Defending SaaS valuation

I see tons of posts on Twitter and this board making simplistic arguments on valuation and why high growth multiples will crash. Let me give you a few reasons why SaaS multiples WON’T go back to historical levels:

(1) Multiples are influenced by interest rates. Even with the recent move higher in the 10 yr treasury, we are still in a very low rate environment and will likely be in a low rate world into the foreseeable future. You can’t compare multiples to historical periods with much higher rates.

(2) The tech giants are like MSFT are not derating in multiple in this sell off. If you value high growth SaaS by applying a mature tech multiple to revenues 10 years in the future, this future value that you are owning stocks for has not changed at all. All that’s happening is your expected IRR is increasing as people panic sell.

(3) COVID has accelerated a transition to a WFH environment that in general greatly benefits SaaS companies.
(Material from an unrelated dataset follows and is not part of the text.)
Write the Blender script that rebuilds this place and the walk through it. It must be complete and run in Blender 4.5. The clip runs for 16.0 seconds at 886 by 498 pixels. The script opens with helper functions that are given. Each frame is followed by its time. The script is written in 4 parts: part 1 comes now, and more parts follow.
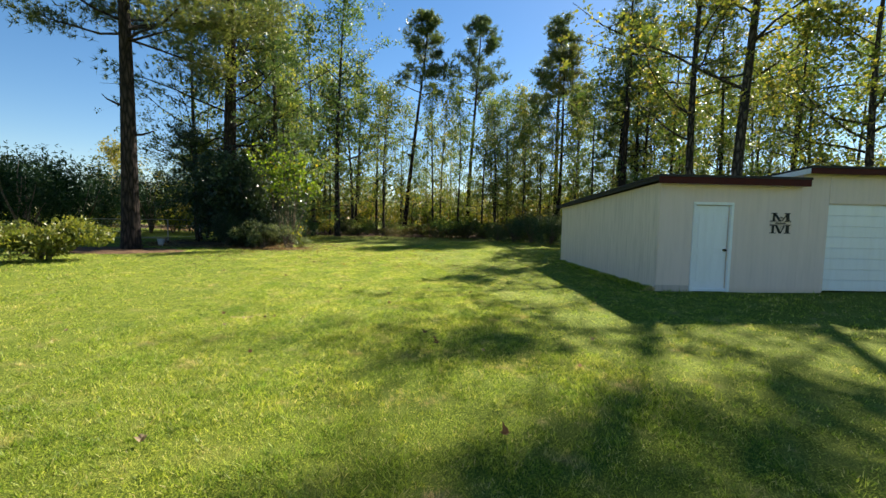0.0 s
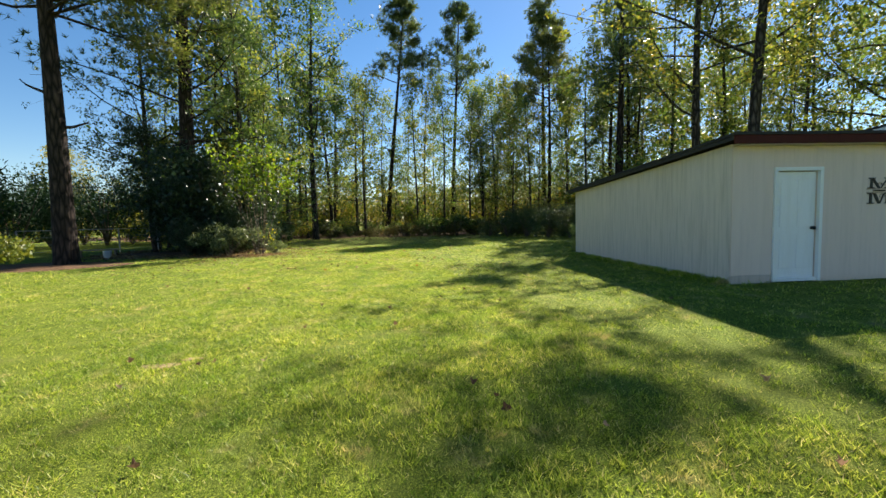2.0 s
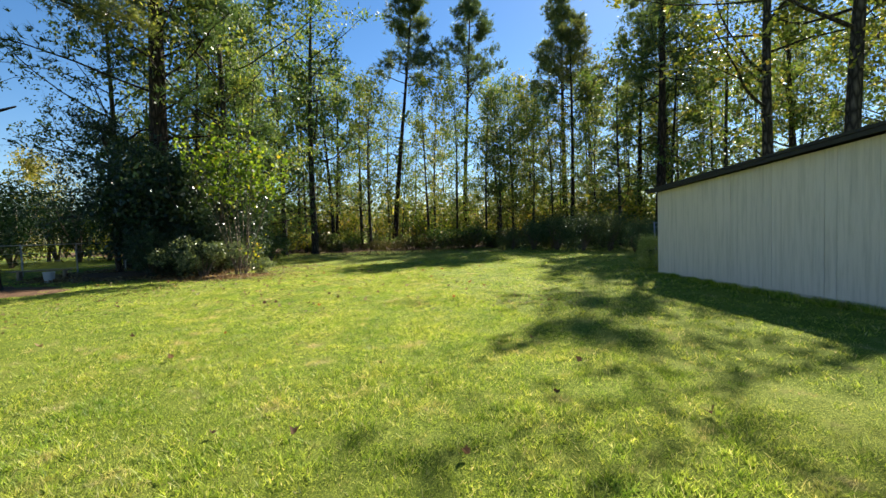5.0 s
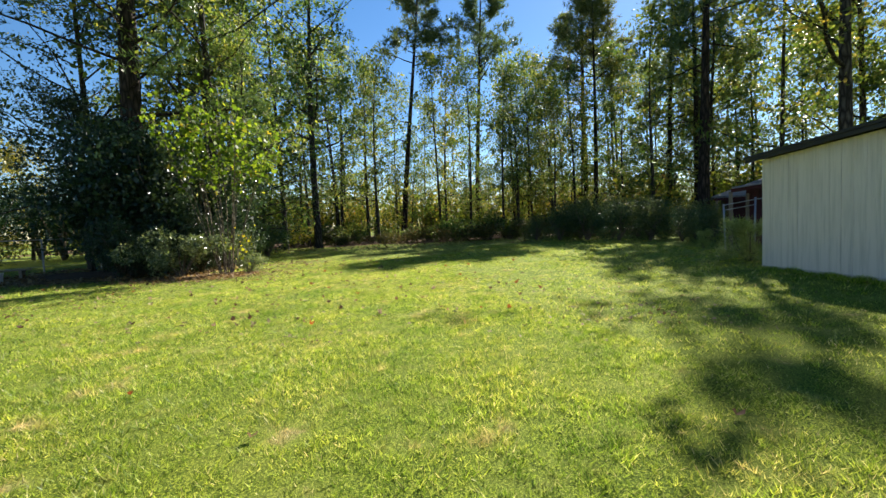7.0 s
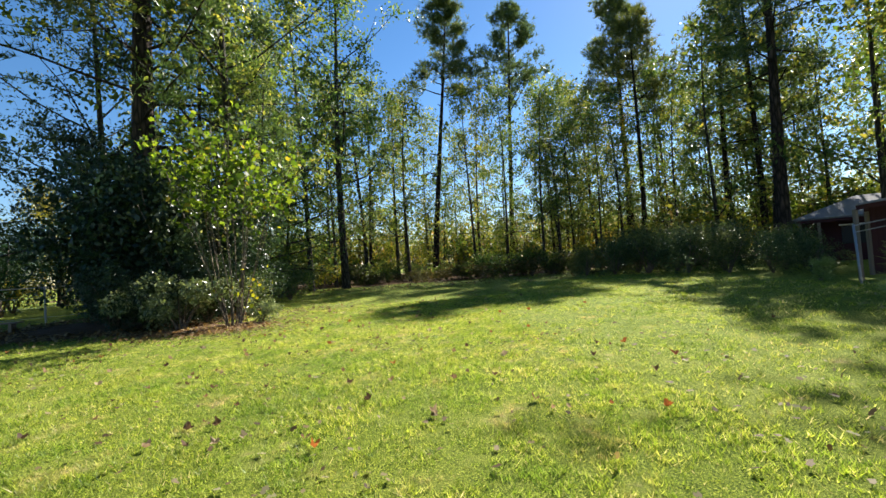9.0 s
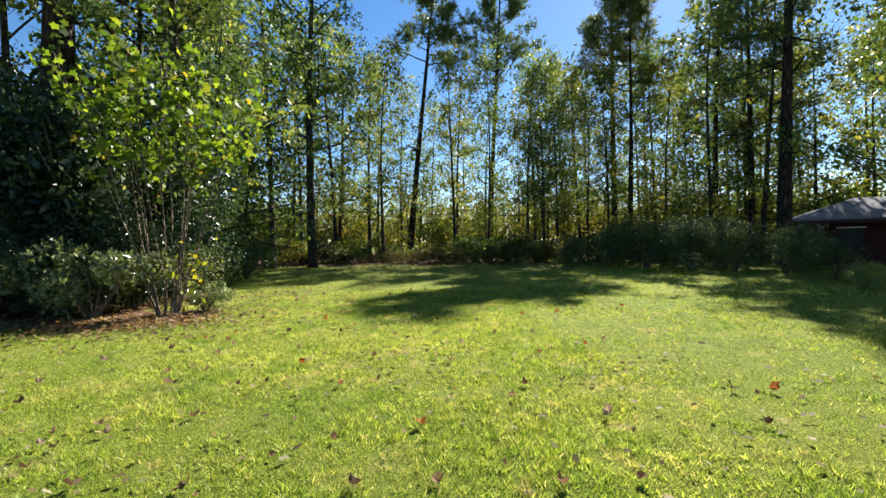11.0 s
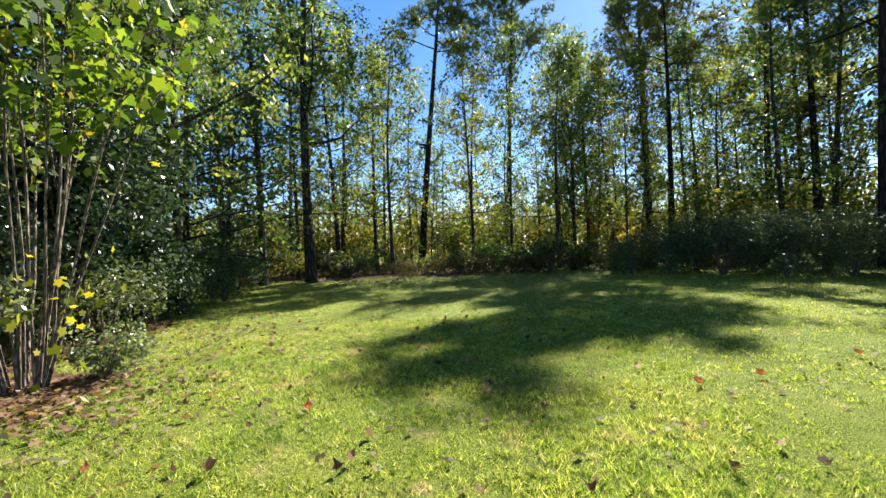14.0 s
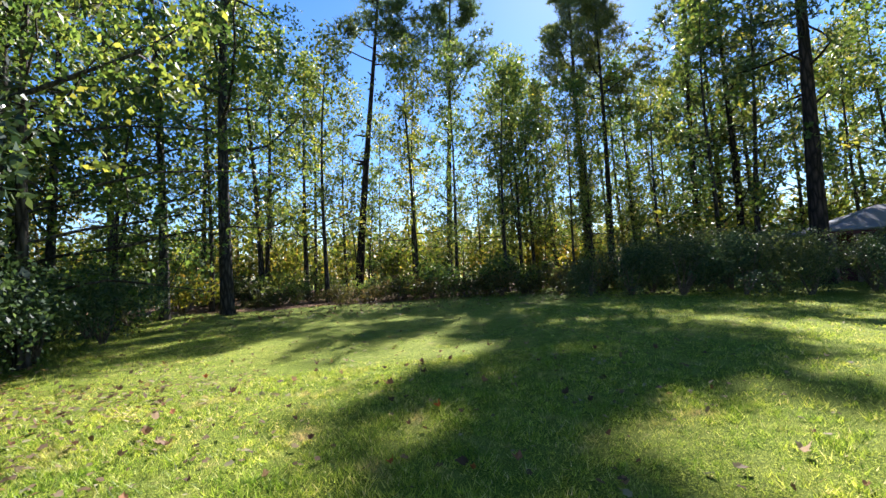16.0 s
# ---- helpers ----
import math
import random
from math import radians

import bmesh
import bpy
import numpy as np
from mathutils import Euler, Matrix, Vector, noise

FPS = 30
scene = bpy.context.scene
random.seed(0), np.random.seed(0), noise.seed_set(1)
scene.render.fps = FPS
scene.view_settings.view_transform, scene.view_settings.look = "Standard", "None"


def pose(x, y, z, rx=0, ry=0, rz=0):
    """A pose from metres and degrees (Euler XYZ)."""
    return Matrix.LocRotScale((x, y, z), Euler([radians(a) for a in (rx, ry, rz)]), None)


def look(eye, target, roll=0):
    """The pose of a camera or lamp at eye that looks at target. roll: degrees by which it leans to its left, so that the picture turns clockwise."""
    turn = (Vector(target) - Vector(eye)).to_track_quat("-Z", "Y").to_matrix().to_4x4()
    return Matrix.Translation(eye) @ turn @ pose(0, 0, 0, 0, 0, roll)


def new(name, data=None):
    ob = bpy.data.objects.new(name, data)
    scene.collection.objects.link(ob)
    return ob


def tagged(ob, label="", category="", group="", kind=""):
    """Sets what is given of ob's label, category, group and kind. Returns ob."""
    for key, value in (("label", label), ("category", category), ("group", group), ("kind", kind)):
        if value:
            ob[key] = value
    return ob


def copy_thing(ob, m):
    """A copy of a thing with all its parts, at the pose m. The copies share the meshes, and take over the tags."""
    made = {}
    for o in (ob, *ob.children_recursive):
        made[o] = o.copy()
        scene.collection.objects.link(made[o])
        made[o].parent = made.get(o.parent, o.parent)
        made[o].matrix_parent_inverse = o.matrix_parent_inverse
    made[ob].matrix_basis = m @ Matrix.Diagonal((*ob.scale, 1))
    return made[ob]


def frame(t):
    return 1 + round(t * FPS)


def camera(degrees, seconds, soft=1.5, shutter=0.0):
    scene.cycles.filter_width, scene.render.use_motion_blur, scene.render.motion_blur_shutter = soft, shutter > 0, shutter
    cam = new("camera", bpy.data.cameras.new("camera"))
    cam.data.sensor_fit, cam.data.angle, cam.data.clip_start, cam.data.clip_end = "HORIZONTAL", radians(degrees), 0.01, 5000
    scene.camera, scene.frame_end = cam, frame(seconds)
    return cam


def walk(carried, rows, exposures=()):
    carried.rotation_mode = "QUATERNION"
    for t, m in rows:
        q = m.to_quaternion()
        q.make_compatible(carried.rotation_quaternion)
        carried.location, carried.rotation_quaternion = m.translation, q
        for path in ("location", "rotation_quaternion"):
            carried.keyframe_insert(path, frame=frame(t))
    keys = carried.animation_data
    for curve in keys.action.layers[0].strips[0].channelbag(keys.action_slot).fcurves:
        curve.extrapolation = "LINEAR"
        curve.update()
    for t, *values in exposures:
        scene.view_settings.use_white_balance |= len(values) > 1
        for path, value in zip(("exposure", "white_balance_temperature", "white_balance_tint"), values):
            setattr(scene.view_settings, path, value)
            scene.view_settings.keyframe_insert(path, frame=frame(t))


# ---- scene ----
cam = camera(93.5, 16.0)
PATH = [
    (0, (3.099, 0.532, 1.548), (3.16, 2.527, 1.412), 1.2),
    (0.5, (3.021, 0.999, 1.41), (3.085, 2.987, 1.203), -0.4),
    (1, (2.868, 1.71, 1.295), (2.945, 3.702, 1.124), -0.9),
    (1.5, (2.726, 2.352, 1.282), (2.868, 4.341, 1.13), -0.2),
    (2, (2.581, 3.042, 1.29), (2.731, 5.031, 1.152), -1.4),
    (2.5, (2.417, 3.645, 1.285), (2.597, 5.632, 1.147), -2.1),
    (3, (2.264, 4.309, 1.299), (2.457, 6.295, 1.166), -2.0),
    (3.5, (2.119, 4.923, 1.309), (2.304, 6.91, 1.173), -1.9),
    (4, (2.042, 5.598, 1.272), (2.218, 7.587, 1.15), -1.8),
    (4.2, (2.025, 5.879, 1.276), (2.202, 7.869, 1.171), -1.9),
    (6.3, (1.732, 8.825, 1.181), (1.799, 10.823, 1.121), -1.1),
    (6.5, (1.681, 9.088, 1.144), (1.767, 11.085, 1.09), -1.6),
    (7, (1.534, 9.738, 1.128), (1.643, 11.732, 1.015), -2.5),
    (7.5, (1.432, 10.354, 1.162), (1.609, 12.346, 1.106), -3.2),
    (8, (1.32, 10.95, 1.156), (1.388, 12.949, 1.163), -4.9),
    (8.5, (1.237, 11.513, 1.16), (1.314, 13.512, 1.175), -4.9),
    (9, (1.113, 12.146, 1.158), (1.099, 14.145, 1.224), -3.9),
    (9.2, (1.063, 12.386, 1.174), (1.091, 14.386, 1.221), -4.2),
    (11.3, (0.219, 14.732, 1.242), (0.368, 16.727, 1.212), -0.8),
    (11.5, (0.164, 14.972, 1.234), (0.311, 16.966, 1.233), -0.9),
    (12, (0.028, 15.573, 1.23), (0.049, 17.572, 1.298), -1.1),
    (12.5, (-0.084, 16.203, 1.215), (-0.098, 18.202, 1.271), -1.5),
    (13, (-0.137, 16.848, 1.222), (-0.122, 18.847, 1.251), -3.4),
    (13.5, (-0.176, 17.46, 1.218), (-0.062, 19.457, 1.218), -3.5),
    (14, (-0.225, 18.052, 1.22), (-0.097, 20.047, 1.229), -2.3),
    (14.5, (-0.332, 18.616, 1.232), (-0.195, 20.611, 1.268), -2.8),
    (15, (-0.458, 19.202, 1.221), (-0.267, 21.192, 1.28), -3.0),
    (15.5, (-0.583, 19.632, 1.158), (-0.303, 21.611, 1.237), -3.0),
    (16, (-0.704, 20.12, 1.149), (-0.242, 22.062, 1.265), -3.0),
]
walk(cam, [(t, look(eye, target, roll)) for t, eye, target, roll in PATH], [(0, 1.48, 6500, 10), (4, 1.53, 6350, 11), (9, 1.62, 6300, 11), (12.5, 1.72, 6200, 14), (16, 2.02, 5850, 19)])

# ---- world, sun, exposure ----
SUN_AZ, SUN_EL = 33.5, 38.0      # degrees: azimuth from +y towards +x, elevation
world = bpy.data.worlds.new("world")
scene.world = world
world.use_nodes = True
wn = world.node_tree
sky = wn.nodes.new("ShaderNodeTexSky")
sky.sky_type = "NISHITA"
sky.sun_disc = False
sky.sun_elevation = radians(SUN_EL)
sky.sun_rotation = radians(SUN_AZ)
sky.air_density, sky.dust_density, sky.ozone_density = 1.0, 0.1, 2.0
wn.nodes["Background"].inputs["Strength"].default_value = 0.052
deep = wn.nodes.new("ShaderNodeHueSaturation")
deep.inputs["Saturation"].default_value = 1.25
wn.links.new(sky.outputs[0], deep.inputs["Color"])
wn.links.new(deep.outputs[0], wn.nodes["Background"].inputs["Color"])
sun_data = bpy.data.lights.new("sun", "SUN")
sun_data.energy, sun_data.angle, sun_data.color = 5.0, radians(0.55), (1.0, 0.92, 0.79)
sun_lamp = new("sun", sun_data)
sun_way = Vector((math.sin(radians(SUN_AZ)) * math.cos(radians(SUN_EL)), math.cos(radians(SUN_AZ)) * math.cos(radians(SUN_EL)), math.sin(radians(SUN_EL))))
sun_lamp.matrix_world = look(sun_way * 60, (0, 0, 0))

# ---- materials ----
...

So far there has been zero growth decay even as we lap COVID quarters. In fact, many of the best SaaS names are still accelerating revenue. This suggests something has changed post COVID, which supports higher multiples.

(4) SaaS was a relatively new sector a few years ago and the multiples were not representative of fair value. We know this because SaaS has returned wayyy above average returns, meaning the old multiples were way too low. Now people understand the value proposition and will not leave money on the table allowing high growth SaaS to fall to the 10-20x range again.